What is needed is an exact copy of the lines from the one containing "scene = bpy.context.scene" to the one containing "pose from metres", both lines included, and no other lines.

Collected data:
┄┄┄┄┄┄┄┄┄┄┄┄┄┄┄┄┄┄┄┄

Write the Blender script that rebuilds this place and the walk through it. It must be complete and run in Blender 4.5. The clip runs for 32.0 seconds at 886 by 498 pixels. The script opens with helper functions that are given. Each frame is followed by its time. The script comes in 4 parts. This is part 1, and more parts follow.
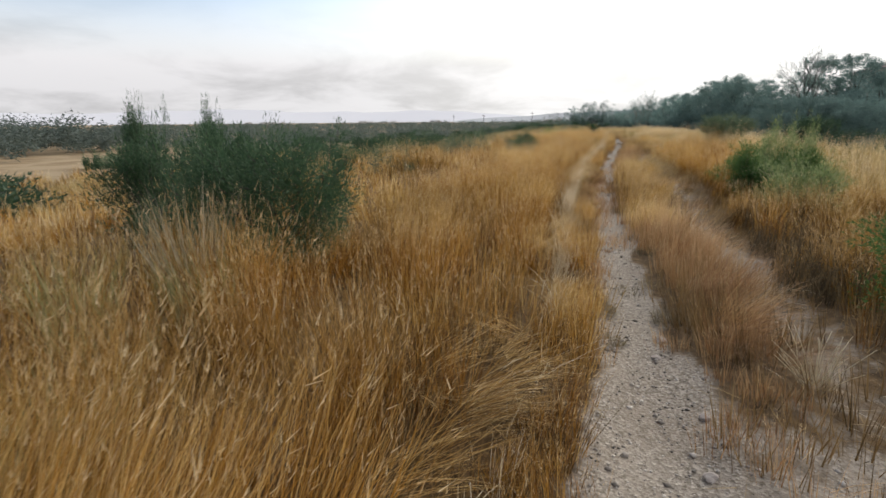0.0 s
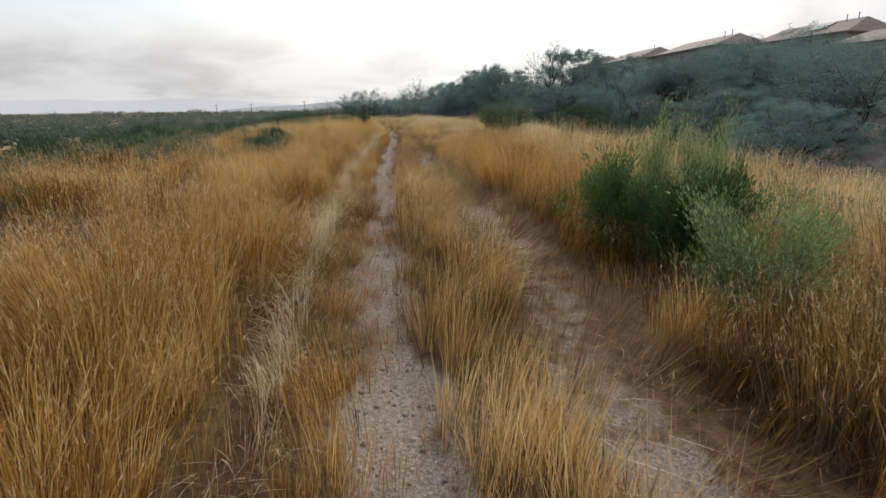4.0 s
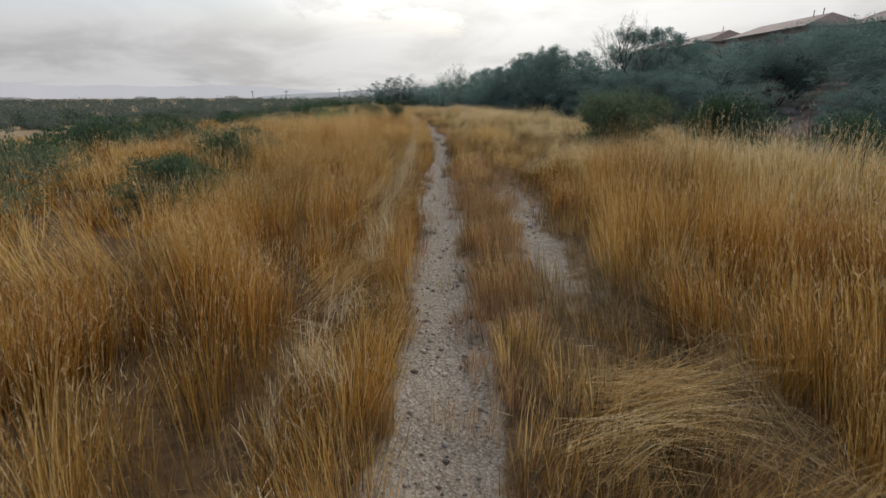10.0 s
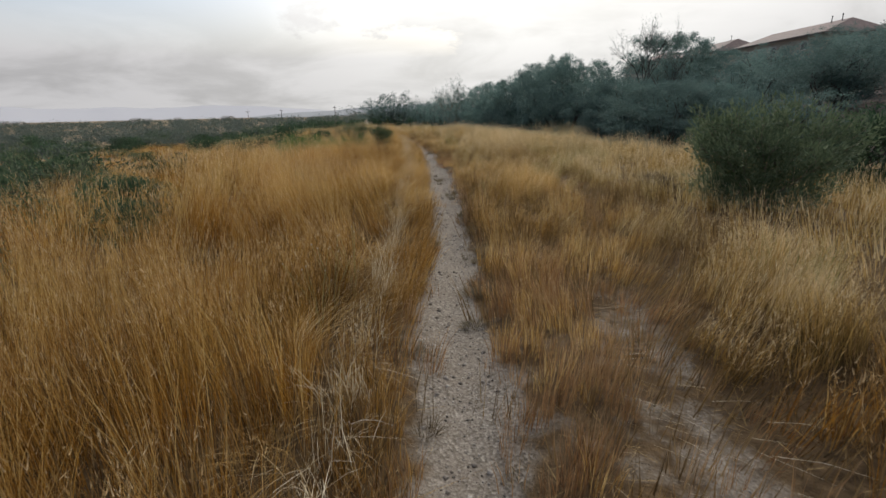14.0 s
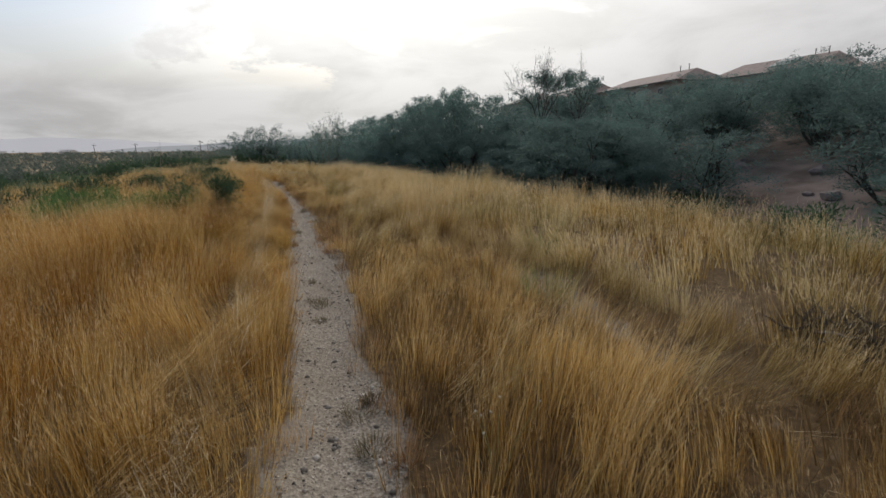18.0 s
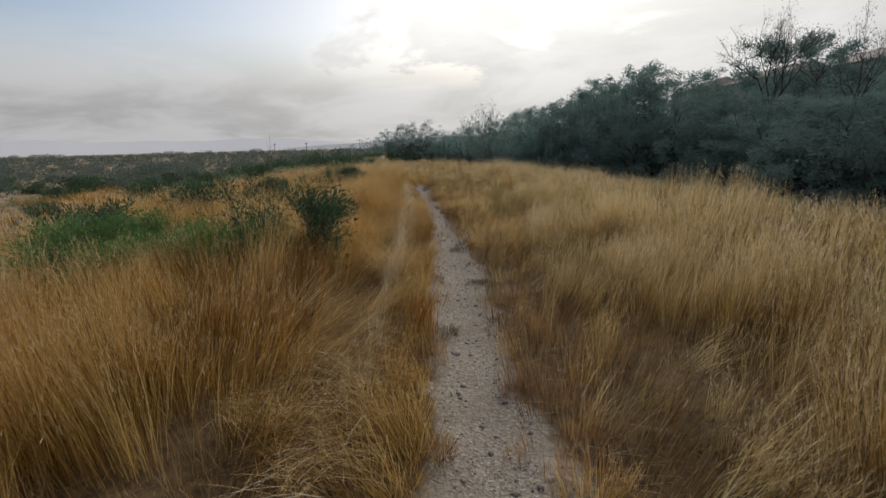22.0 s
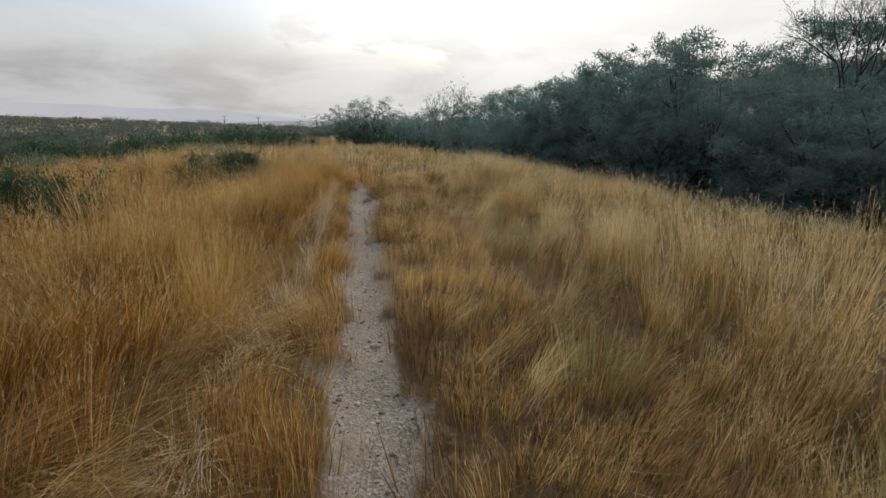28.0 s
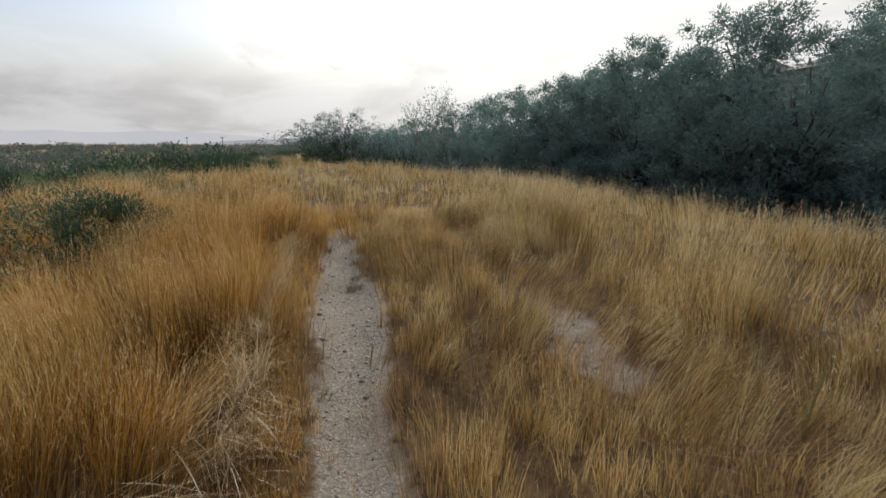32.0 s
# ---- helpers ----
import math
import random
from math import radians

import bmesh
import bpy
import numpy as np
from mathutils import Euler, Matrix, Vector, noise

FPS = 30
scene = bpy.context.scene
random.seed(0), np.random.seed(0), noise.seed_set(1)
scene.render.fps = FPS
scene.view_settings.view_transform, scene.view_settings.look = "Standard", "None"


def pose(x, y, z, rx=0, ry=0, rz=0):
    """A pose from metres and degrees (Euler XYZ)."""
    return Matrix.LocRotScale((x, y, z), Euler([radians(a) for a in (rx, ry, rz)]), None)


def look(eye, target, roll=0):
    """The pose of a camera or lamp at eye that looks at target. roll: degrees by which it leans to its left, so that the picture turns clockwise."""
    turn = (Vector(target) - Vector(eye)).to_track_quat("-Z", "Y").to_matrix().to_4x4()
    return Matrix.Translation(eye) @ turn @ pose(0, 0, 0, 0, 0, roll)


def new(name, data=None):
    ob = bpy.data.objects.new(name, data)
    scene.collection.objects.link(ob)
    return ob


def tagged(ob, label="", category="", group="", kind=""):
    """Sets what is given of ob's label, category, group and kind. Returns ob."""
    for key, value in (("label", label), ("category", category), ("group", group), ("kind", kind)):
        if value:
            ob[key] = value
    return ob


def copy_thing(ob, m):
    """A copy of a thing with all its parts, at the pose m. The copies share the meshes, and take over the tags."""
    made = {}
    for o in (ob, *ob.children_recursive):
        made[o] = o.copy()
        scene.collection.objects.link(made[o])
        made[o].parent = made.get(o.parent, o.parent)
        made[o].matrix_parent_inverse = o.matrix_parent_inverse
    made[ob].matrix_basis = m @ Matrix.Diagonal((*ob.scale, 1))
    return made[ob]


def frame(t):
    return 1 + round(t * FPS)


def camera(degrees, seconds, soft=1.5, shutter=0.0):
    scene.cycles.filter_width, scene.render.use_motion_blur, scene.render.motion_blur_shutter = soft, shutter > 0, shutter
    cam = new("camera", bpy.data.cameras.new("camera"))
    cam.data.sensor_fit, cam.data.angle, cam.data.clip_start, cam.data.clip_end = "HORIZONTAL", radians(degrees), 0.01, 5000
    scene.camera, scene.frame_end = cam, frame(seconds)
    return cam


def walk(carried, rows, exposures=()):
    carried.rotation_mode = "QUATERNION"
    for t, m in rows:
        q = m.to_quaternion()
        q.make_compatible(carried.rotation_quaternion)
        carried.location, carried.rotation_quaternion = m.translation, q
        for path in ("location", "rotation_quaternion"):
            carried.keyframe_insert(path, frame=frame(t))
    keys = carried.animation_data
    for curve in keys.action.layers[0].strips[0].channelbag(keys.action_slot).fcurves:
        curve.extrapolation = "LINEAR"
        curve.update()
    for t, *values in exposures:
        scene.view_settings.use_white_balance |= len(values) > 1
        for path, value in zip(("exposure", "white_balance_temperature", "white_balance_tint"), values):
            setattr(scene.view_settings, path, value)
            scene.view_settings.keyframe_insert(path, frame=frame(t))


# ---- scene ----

┄┄┄┄┄┄┄┄┄┄┄┄┄┄┄┄┄┄┄┄

Correct result:
scene = bpy.context.scene
random.seed(0), np.random.seed(0), noise.seed_set(1)
scene.render.fps = FPS
scene.view_settings.view_transform, scene.view_settings.look = "Standard", "None"


def pose(x, y, z, rx=0, ry=0, rz=0):
    """A pose from metres and degrees (Euler XYZ)."""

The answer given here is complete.